[WHEELING, VA.?], May 24th, 1856.
DEAR SIR: I have had a somewhat desultory correspondence
with my old friend Linn Boyd.1 He thinks it likely, he will be put
in nomination for the Presidency by Kentucky. I do not think he has much hope
beyond this. You are his first choice when his claims are disposed of. I wrote
him last week a letter intended to satisfy him, that the danger was in the
nomination of Douglass whom he very cordially dislikes for various reasons, and
that his true policy was to get the nomination from K[entuck]y and to hold on
to it until Buchanan and Pierce were out of the way, which I think will soon be
the case and then to give the fruits of the game to you. He has no respect for
Mr. Buchanan and a decided hostility to Pierce and Douglass. His choice after
you would be Rusk.2 But I hope he can control the Kentucky
delegation and if he can I think it most likely that at an early stage of the
game he will go for you. I deem this important as our own state from the
division which exists will be measurably impotent in the Convention and as
their is a growing jealously of our influence in the nominating Convention by
Ohio and other states. I cannot but think that most of the south must take you
in preference.
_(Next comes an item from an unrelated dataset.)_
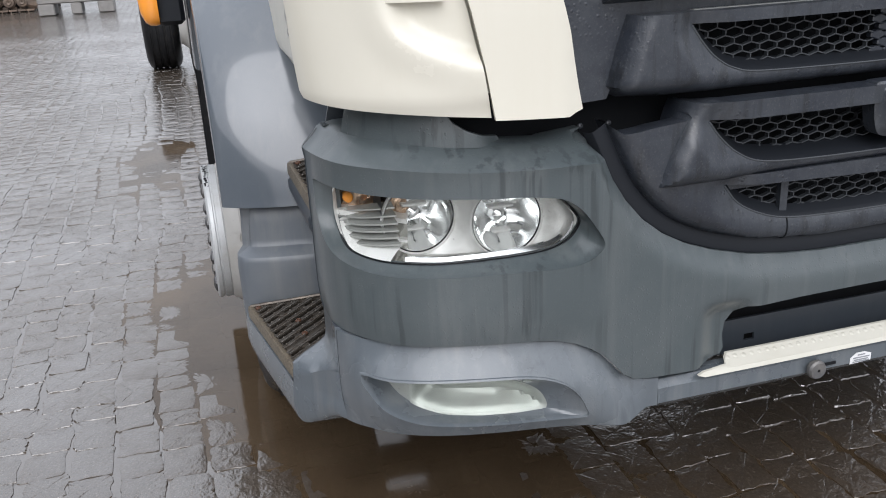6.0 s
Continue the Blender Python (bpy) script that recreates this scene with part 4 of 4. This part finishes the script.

The state-rights party all over the south must prefer you, if there
is any reason in mens preferences, before any other man named either north or
south and I have been inclined to think that the Pierce movement was for your
benefit only. But I intended only in this note to write you in relation to Boyd
and to suggest a cautious movement on the part of your confidential friends
towards Boyd's K[entuck]y friends in Con[gres]s. The manner of this approach I
cannot suggest for I cannot anticipate the actual condition of things which may
make it proper or improper. If I hear that Boyd himself is at Cincinnatti I
will go down myself if it is possible for me to leave. Russell is for Buchanan
first from choice. He is for you on the second. Neeson I understand personally
prefers Pierce, but must go for "Buck," but
"Buck" and Pierce being pitted and killed by the same operation he
will then I think go for you. But we will soon know the result.
_______________
* A Democratic Representative in Congress from Virginia, 1851-1852.
1 A Representative in Congress from Kentucky, 1835-1837 and 1839-1855; twice elected Speaker of the House, 1851-1855.
2Thomas Jefferson Rusk, a Senator in Congress from Texas, 1845-1857.